Start Material provided
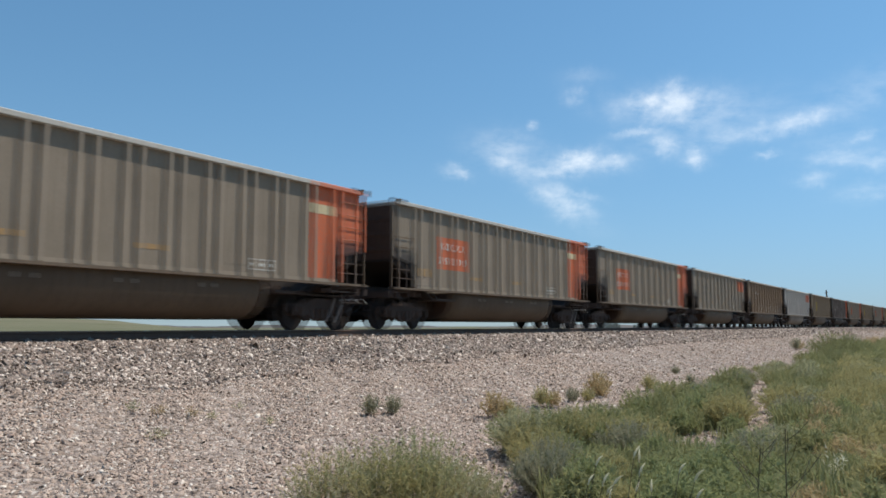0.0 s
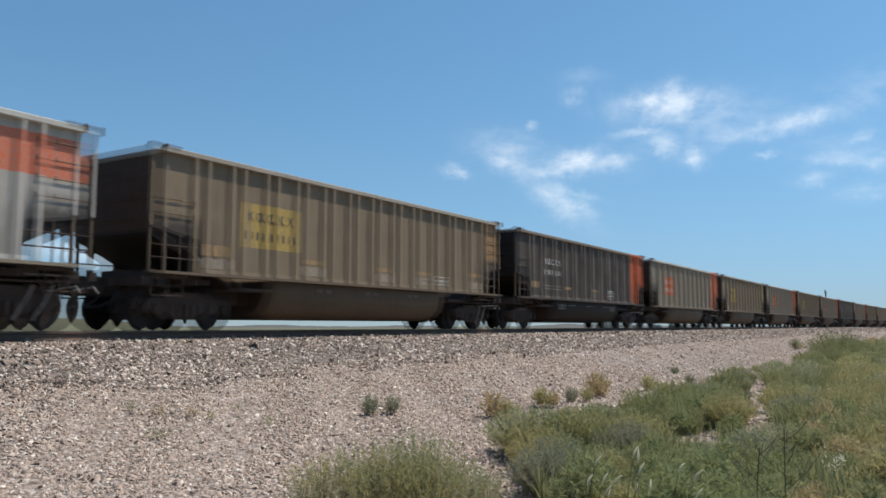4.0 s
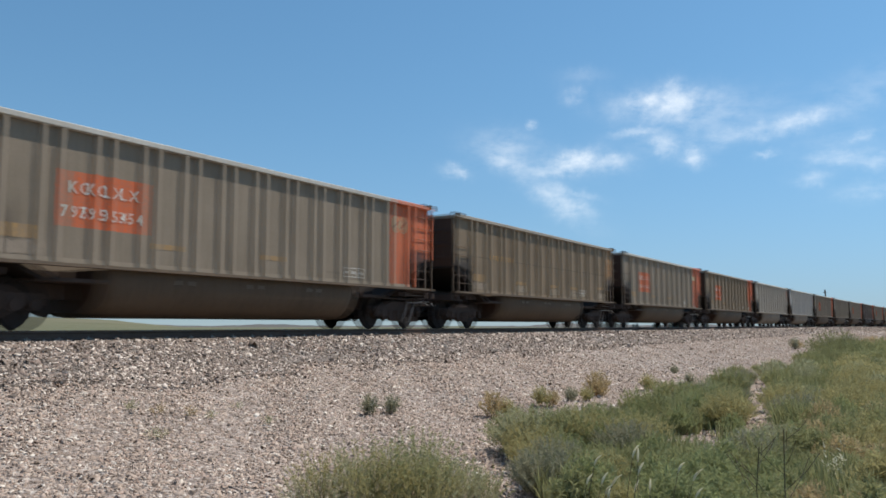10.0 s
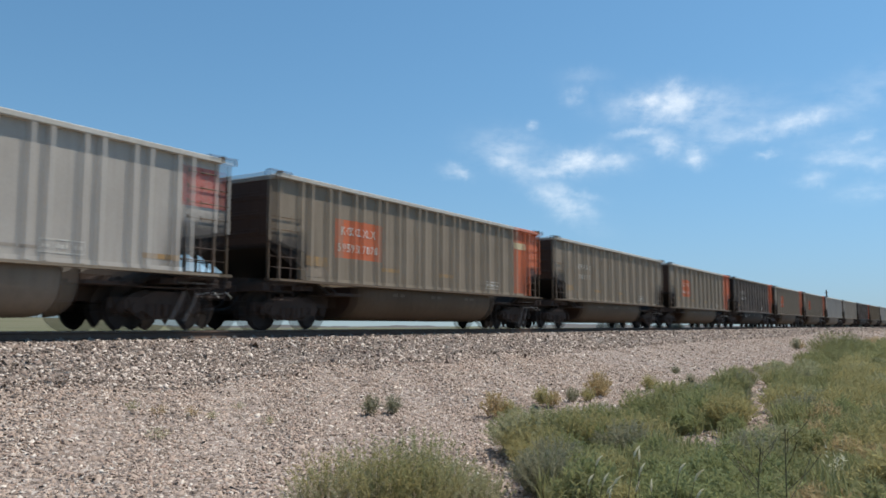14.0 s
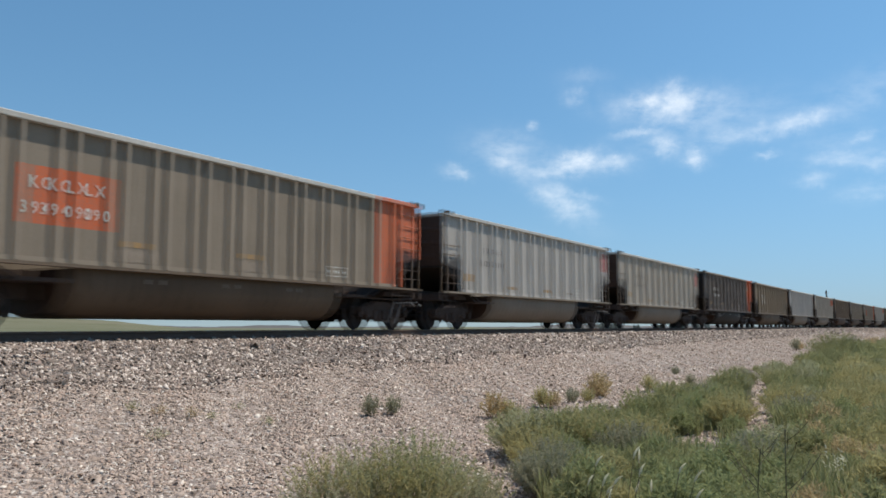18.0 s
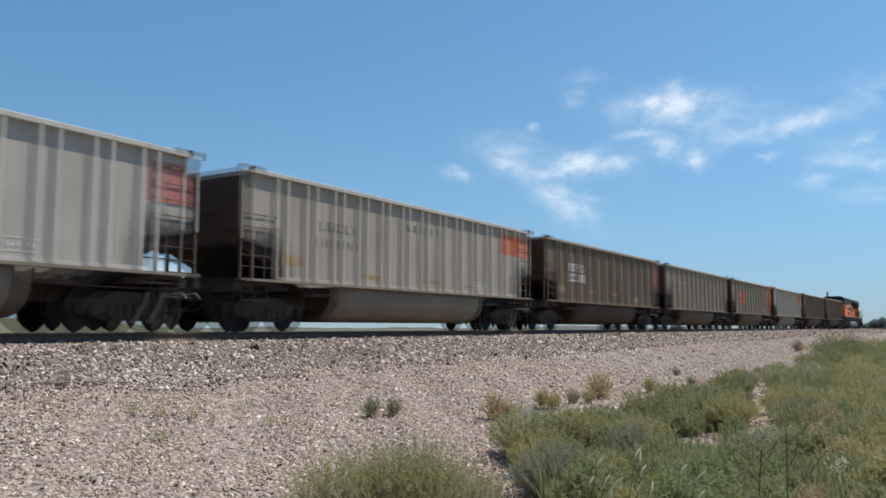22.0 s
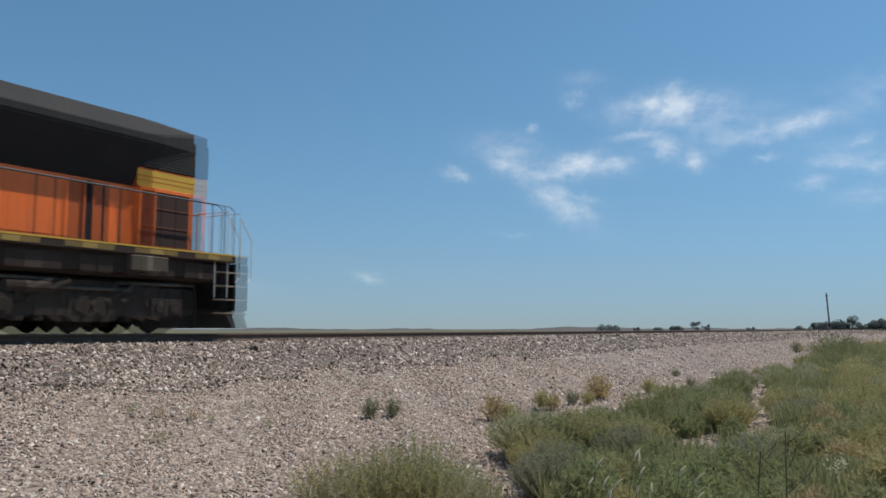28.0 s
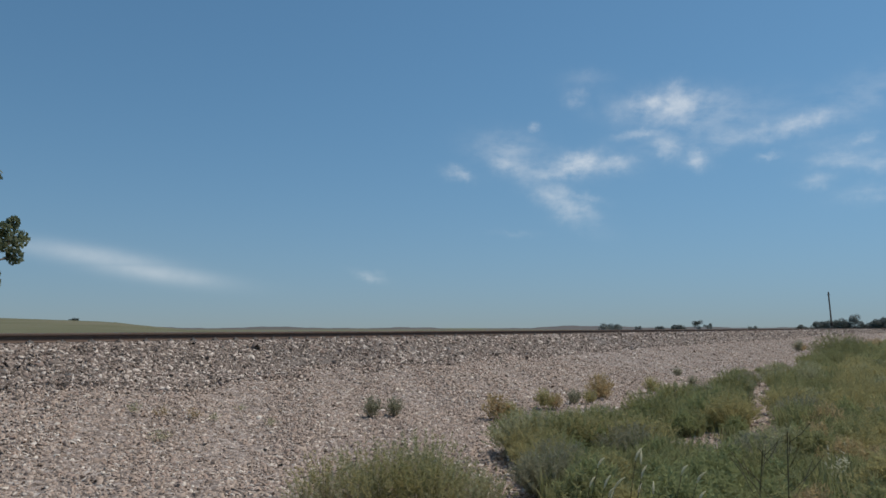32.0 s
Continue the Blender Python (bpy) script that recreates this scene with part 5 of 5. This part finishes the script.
for i, (az, r, h, w) in enumerate(((20.0, 650, 5.2, 11.9), (18.02, 650, 4.6, 5.1), (16.55, 650, 3.8, 6.8), (15.32, 650, 5.0, 11.0), (13.96, 650, 8.8, 6.4), (13.36, 650, 7.5, 4.7), (10.53, 650, 4.4, 5.1),
                                   (7.44, 650, 5.6, 6.8), (6.6, 650, 7.4, 9.0), (6.15, 650, 8.6, 8.0), (5.5, 650, 7.8, 9.0), (5.05, 650, 8.8, 10.0), (4.37, 650, 12.6, 9.0), (4.7, 650, 6.5, 9.0), (3.8, 650, 7.2, 10.2),
                                   (3.2, 650, 9.0, 9.0), (2.75, 650, 10.2, 11.0), (2.2, 650, 9.0, 14.0), (57.0, 500, 1.0, 4.0))):
    far_tree(r * math.cos(radians(az)), r * math.sin(radians(az)), h, w, 70 + i)

# ---- pole by the track ----
px, py = 199.3, 19.8
pole = thing("utility_pole", "leaning weathered wooden utility pole by the track", "pole", pose(px, py, float(ground_z(px, py)), -2.6, -1.6, 0))
part("shaft", Shape().rod((0, 0, -0.3), (0, 0, 10.0), 0.2, 8, 0.15).mesh("shaft", BARK), pole)
part("signal_box", Shape().box(-0.3, 0.3, -0.25, 0.25, 2.2, 3.0).mesh("signal_box", STEEL_DARK, 0.03), pole)
part("insulator_arm", Shape().box(-0.06, 0.06, -0.35, 0.35, 9.3, 9.42).mesh("insulator_arm", BARK), pole)


# ---- what moves ----
def gone(t):
    """How far the train has come: it gathers a little speed."""
    return SPEED * t + 0.0022 * t * t - 0.0499 * t + 0.136


def motions():
    times = [2.0 * i for i in range(17)]
    for i, car in enumerate(cars):
        walk(car, [(t, on_track(FIRST + PITCH_CAR * i - gone(t), 6.15)) for t in times])
    walk(engine, [(t, on_track(ENGINE_AT - gone(t), 6.75)) for t in times])
    # the axles roll to the left: all of one size turn together
    for made, r in ((wheelsets, 0.4826), (engine_wheelsets, 0.5335)):
        rows = [(k / FPS, Matrix.Rotation(-SPEED * k / FPS / r, 4, "Y")) for k in range(32 * FPS + 1)]
        walk(made[0], rows)
        turning = made[0].animation_data
        for ob in made[1:]:
            ob.rotation_mode = "QUATERNION"
            ob.animation_data_create()
            ob.animation_data.action = turning.action
            ob.animation_data.action_slot = turning.action_slot


motions()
End Material provided
Exercise details: Wherever a line in the data above holds "part", copy that line.

Written solution:
Continue the Blender Python (bpy) script that recreates this scene with part 5 of 5. This part finishes the script.
part("shaft", Shape().rod((0, 0, -0.3), (0, 0, 10.0), 0.2, 8, 0.15).mesh("shaft", BARK), pole)
part("signal_box", Shape().box(-0.3, 0.3, -0.25, 0.25, 2.2, 3.0).mesh("signal_box", STEEL_DARK, 0.03), pole)
part("insulator_arm", Shape().box(-0.06, 0.06, -0.35, 0.35, 9.3, 9.42).mesh("insulator_arm", BARK), pole)